Build a Waitlist That Actually Converts
Most pool pros think a waitlist means "I'll call you when I have room." That's a lead graveyard. A working waitlist requires three things: a deposit or signed agreement, a target start date within 30 to 60 days, and a monthly touchpoint so the customer remembers you exist.
I recommend collecting a refundable $50 to $100 hold fee that gets credited to the first month of service. It filters tire-kickers and locks in committed buyers. Then send a short text once a month, something like "You're still number three on our start list, looking at a June 1 launch." That single message has kept conversion rates above 70 percent for operators I've coached, compared to under 20 percent for those who just promise to "be in touch."
Densify Routes Before Adding Capacity
Before you hire a second tech or buy another truck, look at your existing route map. Most North Miami operators have 8 to 12 customers per day spread across a wider area than necessary. If you can tighten that to 14 to 16 stops within a two-mile radius, you create capacity without adding overhead.
Pull your customer list into Google My Maps or a routing tool like OptimoRoute and look for clusters. Then identify the customers on the edges who are unprofitable to drive to. Offer those edge customers a small rate increase or a transition to a partner. The capacity you free up can absorb overflow at full margin. This is also the moment many operators discover their route is worth substantially more than they thought, which matters if you ever decide to sell or expand by acquiring established pool routes for sale in adjacent neighborhoods.
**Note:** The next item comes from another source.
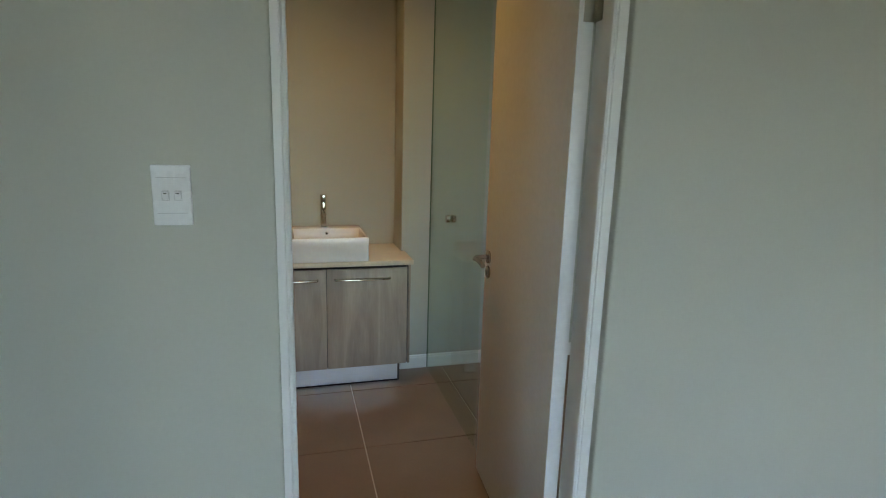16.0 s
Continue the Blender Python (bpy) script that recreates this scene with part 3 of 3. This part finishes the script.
def basin(x0, x1, y0, y1, z0, z1):
    """A square vessel basin with a tap ledge at its back (towards x0)."""
    t = thing("wash_basin", ((x0 + x1) / 2, (y0 + y1) / 2, z0), "square white ceramic vessel basin on the vanity top", "wash basin")
    w, d, h = x1 - x0, y1 - y0, z1 - z0
    xs, ys = (-w / 2, -w / 2 + 0.125, w / 2 - 0.016, w / 2), (-d / 2, -d / 2 + 0.016, d / 2 - 0.016, d / 2)
    bm = slab(bmesh.new(), "z", 0.0, h, xs, ys, lambda u, v: not (xs[1] < u < xs[2] and ys[1] < v < ys[2]))
    for v in bm.verts:
        if v.co.z < 0.02 and xs[1] - 0.001 < v.co.x < xs[2] + 0.001 and ys[1] - 0.001 < v.co.y < ys[2] + 0.001:
            v.co.x = v.co.x * 0.93 + 0.003
            v.co.y *= 0.93
    bmesh.ops.bevel(bm, geom=[e for e in bm.edges if len(e.link_faces) == 2 and e.calc_face_angle(0) > 0.5], offset=0.006, segments=3, profile=0.5, affect="EDGES", clamp_overlap=True)
    part("bowl", bm, CERAMIC, t)
    part("bowl_floor", box(bmesh.new(), -w / 2 + 0.090, w / 2 - 0.006, -d / 2 + 0.006, d / 2 - 0.006, 0.002, 0.032, 0.003, 2), CERAMIC, t)
    over = cylinder(bmesh.new(), (-w / 2 + 0.122, 0.0, h - 0.030), "x", 0.010, 0.010, 24, 0.002)
    ring = part("overflow_ring", over, CHROME, t, "chrome overflow ring")
    part("overflow_hole", cylinder(bmesh.new(), (-w / 2 + 0.1315, 0.0, h - 0.030), "x", 0.006, 0.0014, 20), DARK, ring)
    part("drain", cylinder(bmesh.new(), (0.02, 0.0, 0.031), "z", 0.032, 0.005, 28, 0.0015), CHROME, t, "chrome drain cover")
    return t


basin(-2.245, -1.788, 1.474, 1.903, 0.790, 0.929)


def mixer(at):
    t = thing("basin_mixer_tap", at, "tall chrome pillar mixer tap on the basin ledge", "tap")
    part("base_flange", cylinder(bmesh.new(), (0, 0, -0.001), "z", 0.026, 0.008, 28, 0.002), CHROME, t)
    part("column", cylinder(bmesh.new(), (0, 0, 0.006), "z", 0.0180, 0.150, 28, 0.002), CHROME, t)
    part("spout", tube(bmesh.new(), [(0.0, 0, 0.105), (0.03, 0, 0.110), (0.09, 0, 0.102), (0.125, 0, 0.094)], [0.013, 0.0125, 0.012, 0.012], 18), CHROME, t)
    part("cap", cylinder(bmesh.new(), (0, 0, 0.158), "z", 0.0195, 0.044, 28, 0.003), CHROME, t)
    part("lever", tube(bmesh.new(), [(0.005, 0, 0.190), (0.03, 0, 0.194), (0.075, 0, 0.200)], [0.0065, 0.006, 0.005], 12), CHROME, t, "slim chrome lever")
    return t


mixer((-2.188, 1.674, 0.926))

# ---- shower screen ----
screen = thing("shower_screen", (0, 0, 0), "frameless green-tinted glass shower panel with a round chrome knob", "shower screen")
part("glass_panel", box(bmesh.new(), X_NIB + 0.024, -1.07, 2.316, 2.324, 0.006, 2.45, 0.001, 1), SHOWER_GLASS, screen, smooth=False)
part("glass_edge", box(bmesh.new(), X_NIB + 0.020, X_NIB + 0.0238, 2.316, 2.324, 0.006, 2.45, 0.0008, 1), GLASS_EDGE, screen, "dark green polished glass edge")
for y, o in ((2.316, "-y"), (2.324, "y")):
    k = cylinder(bmesh.new(), (-1.59, y, 1.059), o, 0.0215, 0.024, 28, 0.006)
    part("knob", k, CHROME, screen, "round chrome knob")


# ---- unseen downlight, added in the bathroom ceiling to warm its light ----
def downlight(at, power):
    t = thing("ceiling_downlight", at, "small round recessed downlight, unseen, added to warm the bathroom's light", "ceiling light")
    part("trim_ring", lathe(bmesh.new(), [(0.036, 0.0), (0.036, -0.004), (0.046, -0.005), (0.048, -0.001), (0.048, 0.0)], (0, 0, 0), 40), STEEL, t)
    part("lens", cylinder(bmesh.new(), (0, 0, -0.002), "z", 0.035, 0.002, 32), LAMP, t, "glowing warm lens")
    lamp = new("warm_fill_lamp", bpy.data.lights.new("warm_fill_lamp", "SPOT"))
    lamp.data.energy, lamp.data.color = power, (1.0, 0.55, 0.14)
    lamp.data.spot_size, lamp.data.spot_blend, lamp.data.shadow_soft_size = radians(124), 1.0, 0.035
    lamp.parent = t
    lamp.location = (0, 0, -0.012)
    return t


downlight((-1.30, 1.60, H), 2.2)


# ---- toilet behind the bathroom door, against the bedroom wall ----
def toilet(at):
    t = thing("toilet", at, "white ceramic toilet with close-coupled cistern behind the open door", "toilet")
    part("cistern", box(bmesh.new(), -0.185, -0.005, -0.185, 0.185, 0.40, 0.745, 0.022, 4), CERAMIC, t)
    part("cistern_lid", box(bmesh.new(), -0.195, -0.003, -0.195, 0.195, 0.746, 0.782, 0.012, 3), CERAMIC, t)
    part("flush_button", cylinder(bmesh.new(), (-0.10, 0, 0.781), "z", 0.022, 0.006, 24, 0.0015), CHROME, t)

    def oval(scale, z, cx, length, width):
        return [(cx + scale * length * math.cos(a), scale * width * math.sin(a), z) for a in (2 * math.pi * k / 32 for k in range(32))]

    def rings(levels):
        bm = bmesh.new()
        rs = [[bm.verts.new(p) for p in oval(*lv)] for lv in levels]
        for u, v in zip(rs, rs[1:]):
            for k in range(32):
                bm.faces.new((u[k], u[(k + 1) % 32], v[(k + 1) % 32], v[k]))
        bm.faces.new(rs[0])
        bm.faces.new(rs[-1])
        return bm
    part("bowl", rings([(0.62, 0.0, -0.33, 0.22, 0.17), (0.60, 0.06, -0.33, 0.22, 0.17), (0.66, 0.18, -0.35, 0.23, 0.18), (0.92, 0.32, -0.39, 0.24, 0.185),
                        (1.0, 0.385, -0.40, 0.245, 0.185), (0.98, 0.398, -0.40, 0.245, 0.185)]), CERAMIC, t)
    part("seat", rings([(1.0, 0.399, -0.405, 0.235, 0.185), (1.02, 0.407, -0.405, 0.235, 0.185), (1.0, 0.418, -0.405, 0.235, 0.185)]), PLASTIC, t)
    part("seat_lid", rings([(1.0, 0.419, -0.405, 0.235, 0.185), (1.02, 0.427, -0.405, 0.235, 0.185), (0.97, 0.440, -0.405, 0.235, 0.185), (0.7, 0.446, -0.405, 0.235, 0.185)]), PLASTIC, t)
    return t


toilet((X_BATH, 2.78, 0.0))

# ---- outside ----
G = -2.9
setting("ground", slab(bmesh.new(), "z", G - 0.3, G, [-900, 900], [-900, 900], lambda u, v: True), GRASS, "dry green lawn and open land", "ground")
setting("road", box(bmesh.new(), 16.0, 22.5, -400, 400, G - 0.1, G + 0.012), ASPHALT, "grey asphalt road", "road")
setting("pavement", box(bmesh.new(), 13.6, 15.9, -400, 400, G - 0.1, G + 0.11, 0.02), PAVING, "concrete pavement with a raised kerb", "pavement")
setting("paving", box(bmesh.new(), X_E + 0.25, 13.5, -14, 40, G - 0.1, G + 0.03), PAVING, "pale concrete yard paving", "paving")


def house(at, turn):
    t = thing("house", at, "pale rendered house with a slate roof and brown garage door", "house", "houses across the road", turn=turn)
    part("wall", box(bmesh.new(), -5, 5, -7, 7, 0, 3.0, 0.02), RENDERED, t)
    part("roof", prism(bmesh.new(), [(-5.6, 2.95), (5.6, 2.95), (5.6, 3.1), (0, 5.3), (-5.6, 3.1)], "y", -7.6, 7.6), ROOF, t)
    part("garage_door", box(bmesh.new(), -5.06, -4.98, 2.0, 5.0, 0.0, 2.2, 0.01), GARAGE, t, "brown timber garage door")
    part("door", box(bmesh.new(), -5.06, -4.98, -0.6, 0.35, 0.1, 2.15, 0.01), GARAGE, t)
    for y in (-5.2, -2.9):
        w = part("window", box(bmesh.new(), -5.05, -4.98, y, y + 1.5, 0.9, 2.1, 0.01), ALU, t)
        part("pane", box(bmesh.new(), -5.056, -5.045, y + 0.08, y + 1.42, 0.98, 2.02), DARK, w)
    return t


h0 = house((33.0, 21.0, G), 0)
for y in (4.0, 38.0, -14.0):
    copy_thing(h0, pose(33.0, y, G))

# ---- bathroom floor tiles ----
PITCH, GAP = 0.618, 0.0060
JX, JY = -0.565, 1.806               # one crossing of the joints
cuts = {}
for i in range(-1, 4):
    for j in range(-3, 5):
        x1, y0 = JX - i * PITCH - GAP / 2 + 0.0, JY + j * PITCH + GAP / 2
        x0, y1 = x1 - PITCH + GAP, y0 + PITCH - GAP
        x0, x1 = max(x0, X_BASIN + 0.002), min(x1, X_BATH - 0.002)
        y0, y1 = max(y0, Y_BATH_S + 0.002), min(y1, Y_N - 0.002)
        spans = [(x0, x1, y0, y1)]
        if x0 < X_NIB and y1 > Y_NIB:
            spans = [(max(x0, X_NIB + 0.002), x1, y0, y1)] + ([(x0, X_NIB, y0, Y_NIB - 0.002)] if y0 < Y_NIB - 0.01 else [])
        if i == -1 and y1 > EN0 and y0 < EN1:
            spans.append((X_BATH - 0.001, X_THRESH - 0.0205, max(y0, EN0 + 0.03), min(y1, EN1 - 0.03)))
        for a, b, c, d in spans:
            if b - a < 0.01 or d - c < 0.01:
                continue
            key = (round(b - a, 4), round(d - c, 4))
            if key not in cuts:
                cuts[key] = mesh_of("tile", box(bmesh.new(), 0, key[0], 0, key[1], -0.010, 0.0, 0.0015, 1), TILE)
            ob = new("tile", cuts[key])
            ob.matrix_world = pose(a, c, 0.0)
            ob.parent = bath_floor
Use Premium Pricing as a Demand Filter
When you have more leads than you can handle, raising prices is not greedy, it's responsible. A waitlist of 15 homeowners is the market telling you that your rate is below market. Test a 10 to 15 percent increase on new customers only. Your existing clients keep their pricing. New clients self-select based on whether they value the service.
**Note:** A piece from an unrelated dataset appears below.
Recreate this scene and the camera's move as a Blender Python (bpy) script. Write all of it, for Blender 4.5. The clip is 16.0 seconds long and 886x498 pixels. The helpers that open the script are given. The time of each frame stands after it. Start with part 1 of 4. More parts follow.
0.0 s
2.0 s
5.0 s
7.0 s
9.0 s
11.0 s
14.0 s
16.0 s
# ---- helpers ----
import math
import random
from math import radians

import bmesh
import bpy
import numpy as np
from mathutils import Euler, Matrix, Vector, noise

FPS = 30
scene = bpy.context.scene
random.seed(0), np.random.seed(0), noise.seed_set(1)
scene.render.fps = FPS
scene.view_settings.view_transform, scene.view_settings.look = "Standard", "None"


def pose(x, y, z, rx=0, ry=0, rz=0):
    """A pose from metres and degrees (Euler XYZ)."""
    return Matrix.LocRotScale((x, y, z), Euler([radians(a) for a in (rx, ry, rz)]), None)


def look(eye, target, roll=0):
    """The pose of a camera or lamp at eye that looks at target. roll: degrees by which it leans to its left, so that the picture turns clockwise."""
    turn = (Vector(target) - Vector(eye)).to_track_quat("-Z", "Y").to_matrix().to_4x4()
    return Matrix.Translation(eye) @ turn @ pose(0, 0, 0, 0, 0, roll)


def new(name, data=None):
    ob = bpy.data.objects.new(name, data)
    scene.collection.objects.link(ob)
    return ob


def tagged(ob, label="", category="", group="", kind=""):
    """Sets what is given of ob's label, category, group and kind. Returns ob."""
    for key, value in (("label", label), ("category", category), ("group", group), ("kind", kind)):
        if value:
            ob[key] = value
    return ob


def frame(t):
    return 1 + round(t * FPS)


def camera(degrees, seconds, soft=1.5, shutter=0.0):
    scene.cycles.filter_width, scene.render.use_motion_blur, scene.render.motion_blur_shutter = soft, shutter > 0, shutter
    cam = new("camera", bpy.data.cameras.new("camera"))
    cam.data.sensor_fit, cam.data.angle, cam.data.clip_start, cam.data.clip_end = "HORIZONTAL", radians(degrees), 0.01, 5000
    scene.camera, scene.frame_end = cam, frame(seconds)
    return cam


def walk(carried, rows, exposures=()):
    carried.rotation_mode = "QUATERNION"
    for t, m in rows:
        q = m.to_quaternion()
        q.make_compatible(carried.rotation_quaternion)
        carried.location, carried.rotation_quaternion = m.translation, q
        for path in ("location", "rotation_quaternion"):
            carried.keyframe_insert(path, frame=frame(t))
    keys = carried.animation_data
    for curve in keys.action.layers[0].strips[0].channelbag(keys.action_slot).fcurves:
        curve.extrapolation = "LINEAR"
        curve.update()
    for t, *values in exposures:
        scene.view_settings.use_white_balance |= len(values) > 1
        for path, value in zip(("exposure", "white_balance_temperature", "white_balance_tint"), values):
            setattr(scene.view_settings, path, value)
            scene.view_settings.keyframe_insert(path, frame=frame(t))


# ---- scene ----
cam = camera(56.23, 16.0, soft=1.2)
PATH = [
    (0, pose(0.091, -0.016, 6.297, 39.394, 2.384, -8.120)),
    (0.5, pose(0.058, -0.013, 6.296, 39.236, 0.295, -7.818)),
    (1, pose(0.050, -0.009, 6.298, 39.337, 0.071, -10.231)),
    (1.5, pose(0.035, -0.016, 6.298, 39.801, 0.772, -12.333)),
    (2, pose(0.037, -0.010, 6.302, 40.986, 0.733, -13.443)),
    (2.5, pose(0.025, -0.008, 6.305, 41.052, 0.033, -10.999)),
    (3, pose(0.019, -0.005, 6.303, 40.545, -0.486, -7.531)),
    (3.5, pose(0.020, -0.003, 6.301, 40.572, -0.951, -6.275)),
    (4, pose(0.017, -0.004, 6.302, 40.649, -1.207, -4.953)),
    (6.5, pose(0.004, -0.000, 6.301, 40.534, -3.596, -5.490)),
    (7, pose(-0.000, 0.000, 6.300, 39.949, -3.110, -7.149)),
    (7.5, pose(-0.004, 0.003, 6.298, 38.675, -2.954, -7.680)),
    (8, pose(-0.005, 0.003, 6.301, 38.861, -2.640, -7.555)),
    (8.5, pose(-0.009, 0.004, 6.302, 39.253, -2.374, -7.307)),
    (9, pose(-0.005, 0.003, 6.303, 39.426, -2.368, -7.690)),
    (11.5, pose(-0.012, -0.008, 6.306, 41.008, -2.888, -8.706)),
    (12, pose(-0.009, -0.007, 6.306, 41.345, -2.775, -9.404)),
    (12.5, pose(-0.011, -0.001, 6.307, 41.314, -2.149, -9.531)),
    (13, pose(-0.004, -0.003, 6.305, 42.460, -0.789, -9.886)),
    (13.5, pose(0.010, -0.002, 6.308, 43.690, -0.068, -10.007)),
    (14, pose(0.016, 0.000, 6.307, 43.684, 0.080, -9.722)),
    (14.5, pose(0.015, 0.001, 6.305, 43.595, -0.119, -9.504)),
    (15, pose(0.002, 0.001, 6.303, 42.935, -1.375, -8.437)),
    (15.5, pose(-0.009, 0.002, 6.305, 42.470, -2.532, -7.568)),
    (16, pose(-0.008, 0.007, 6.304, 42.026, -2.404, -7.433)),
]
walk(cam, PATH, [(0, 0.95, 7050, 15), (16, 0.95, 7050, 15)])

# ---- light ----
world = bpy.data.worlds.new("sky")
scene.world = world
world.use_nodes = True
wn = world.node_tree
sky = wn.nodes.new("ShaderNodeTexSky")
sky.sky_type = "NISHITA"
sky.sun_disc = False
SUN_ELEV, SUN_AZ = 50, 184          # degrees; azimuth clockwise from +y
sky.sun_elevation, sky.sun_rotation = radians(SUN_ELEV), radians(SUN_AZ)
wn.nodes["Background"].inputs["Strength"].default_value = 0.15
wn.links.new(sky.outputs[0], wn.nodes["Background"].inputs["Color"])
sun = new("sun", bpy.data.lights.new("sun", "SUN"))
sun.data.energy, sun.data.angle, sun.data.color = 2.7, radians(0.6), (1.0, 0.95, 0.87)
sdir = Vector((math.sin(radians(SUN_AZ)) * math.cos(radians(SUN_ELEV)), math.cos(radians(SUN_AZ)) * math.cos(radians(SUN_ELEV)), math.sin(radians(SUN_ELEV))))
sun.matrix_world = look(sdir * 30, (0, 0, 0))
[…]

In North Miami specifically, I've seen weekly residential rates range from $140 to $220 per month depending on pool size and equipment. If you're at the low end of that range and turning leads away, you're leaving real money on the table. The customers who balk at $180 were going to be the same ones complaining about chlorine levels in August. Let them go.
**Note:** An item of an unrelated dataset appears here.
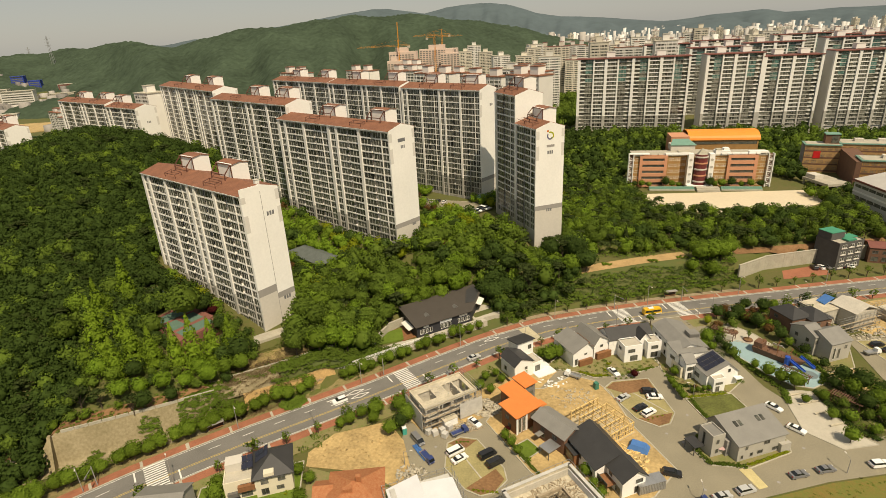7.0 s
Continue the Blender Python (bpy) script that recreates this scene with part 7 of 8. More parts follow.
t = thing("scaffolded_house", "grey half-built house in scaffold with a blue sheet", "construction site", frame_at(139.6, 122.6, 1.1, 18))
part("wall", Shape().box(6, 0, -0.3, 16, 9, 6.4, M["raw"]), t)
part("wall", Shape().box(-2, 6, -0.3, 8, 14.5, 5.6, M["raw"]), t)
part("roof", Shape().slab([(5.6, -0.4, 6.4), (11, -0.4, 8.4), (11, 9.4, 8.4), (5.6, 9.4, 6.4)], 0.2, M["raw"]).slab([(11, -0.4, 8.4), (16.4, -0.4, 6.4), (16.4, 9.4, 6.4), (11, 9.4, 8.4)], 0.2, M["raw"]), t, "grey unfinished roof")
part("roof", Shape().box(-2.3, 5.7, 5.6, 5.9, 14.8, 5.9, M["deck_pale"]), t, "pale flat deck")
part("sheet", Shape().slab([(3.2, 9.5, 6.2), (7.6, 9.6, 7.9), (8.0, 13.5, 7.6), (3.6, 13.0, 6.1)], 0.3, M["tarp_blue"]), t, "bright blue sheet on the roof")
scaffold(t, -3, -1, 17.2, 15.6, 6.6)
t = thing("scaffolded_house", "low concrete shell in scaffold on a building plot", "construction site", frame_at(163, 124, 1.1, 16))
part("wall", Shape().box(0, 0, -0.3, 14, 10, 3.4, M["raw"]), t)
part("deck", Shape().box(-0.3, -0.3, 3.4, 14.3, 10.3, 3.7, M["deck_pale"]), t)
scaffold(t, -1, -1, 15, 11, 4.4)

# timber frame
M["pine"] = mat("fresh_yellow_pine", (0.70, 0.50, 0.22), 0.7, vary=0.15, scale=1.0)
t = thing("half_built_timber_house", "open pine post-and-beam frame of a new house", "construction site", frame_at(45.3, 73.6, 1.1, 31))
part("slab", Shape().box(-0.4, -0.4, -0.2, 10.9, 13.4, 0.15, mat("sandy_concrete_slab", (0.46, 0.38, 0.25), 0.9, vary=0.2)), t, "sandy concrete slab")
part("sill_beam", Shape().box(-0.1, -0.1, 0.15, 10.6, 0.12, 0.35, M["pine"]), t)
for i in range(7):
    for k in range(5):
        x, y = i * 1.73, k * 3.2
        if i in (0, 6) or k in (0, 4) or (i + k) % 2 == 0:
            part("post", Shape().box(x, y, 0.15, x + 0.2, y + 0.2, 3.1, M["pine"]), t)
for k in range(5):
    part("beam", Shape().box(-0.1, k * 3.2, 3.1, 10.7, k * 3.2 + 0.24, 3.4, M["pine"]), t)
    part("rail", Shape().box(-0.05, k * 3.2 + 0.02, 1.5, 10.6, k * 3.2 + 0.16, 1.66, M["pine"]), t)
for i in range(13):
    part("joist", Shape().box(i * 0.86, -0.1, 3.4, i * 0.86 + 0.16, 13.1 if i % 3 else 9.8, 3.62, M["pine"]), t) if i % 2 == 0 else part("stud", Shape().box(i * 0.86, 0, 0.15, i * 0.86 + 0.14, 0.14, 3.1, M["pine"]), t)
for i in range(4):
    part("brace", Shape().bar((i * 2.6, 0.1, 0.3), (i * 2.6 + 1.8, 0.1, 3.0), 0.14, M["pine"]), t)
    part("board", Shape().box(1.0 + i * 2.2, 3.4 + 2.1 * (i % 3), 0.15, 3.0 + i * 2.2, 3.6 + 2.1 * (i % 3), 0.5, M["pine"]), t)
r = np.random.default_rng(3)
for k in range(9):
    a = r.uniform(0, 40)
    t = thing("timber_stack", "stack of fresh pine boards on the sandy plot", "timber", frame_at(52.4 - k * 0.4 + r.uniform(-2, 2), 64 + k * 1.3, 1.12, 118 + a * 0.3), "timber stacks")
    for q in range(3):
        part("board", Shape().box(-2.4 + 0.1 * q, q * 0.26, 0, 2.4, q * 0.26 + 0.22, 0.14 + 0.12 * (q % 2), M["pine"]), t)
t = thing("blue_tarpaulin", "blue tarpaulin over a pile on the plot", "tarpaulin", frame_at(53.6, 73.0, 1.1, -30))
v = [(x, y, 0.0) for x, y in ((-2.6, -1.8), (2.6, -1.6), (2.8, 1.8), (-2.4, 1.9))] + [(-1.8, -1.0, 1.5), (1.9, -0.9, 1.3), (1.7, 1.1, 1.5), (-1.7, 1.0, 1.7)]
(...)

Partner With Other Local Operators
Overflow is more valuable when you can monetize the leads you can't service. Build relationships with two or three reputable operators in adjacent markets like Aventura, North Bay Village, and Biscayne Park. Set up a simple referral fee structure, typically $100 to $200 per converted customer, paid once the new account hits 60 days.
This network does two things. It gives you a place to send leads that don't fit your route geography, and it gives you a backstop if you ever need to offload accounts quickly because of a health issue, a family move, or a buyout opportunity. Operators who maintain these relationships consistently outperform solo competitors over five-year periods.
Plan for Strategic Expansion
If your overflow is consistent month after month, that's a buy signal. You have two paths: hire and train, or acquire. Hiring a tech in South Florida currently runs $18 to $24 per hour for someone with experience, plus payroll burden and a truck. The breakeven on a new hire is usually 25 to 30 accounts.
Acquisition is often faster and lower risk. Buying an existing book of 50 to 100 accounts in your service area lets you absorb overflow immediately with a known revenue stream. If you've never explored this side of the business, browsing available pool service routes in Florida is a reasonable starting point to understand pricing multiples and what's actually available in your corridor.
Measure What Matters Monthly
Track four numbers every month: leads received, leads converted, leads referred out, and revenue per stop. If your conversion rate drops below 40 percent, your intake process is broken. If your revenue per stop is flat year over year, your pricing is stale. North Miami is too competitive and too lucrative to operate on gut feel. The owners who win here are the ones who treat overflow as a measurable, manageable part of the business rather than a daily fire to put out.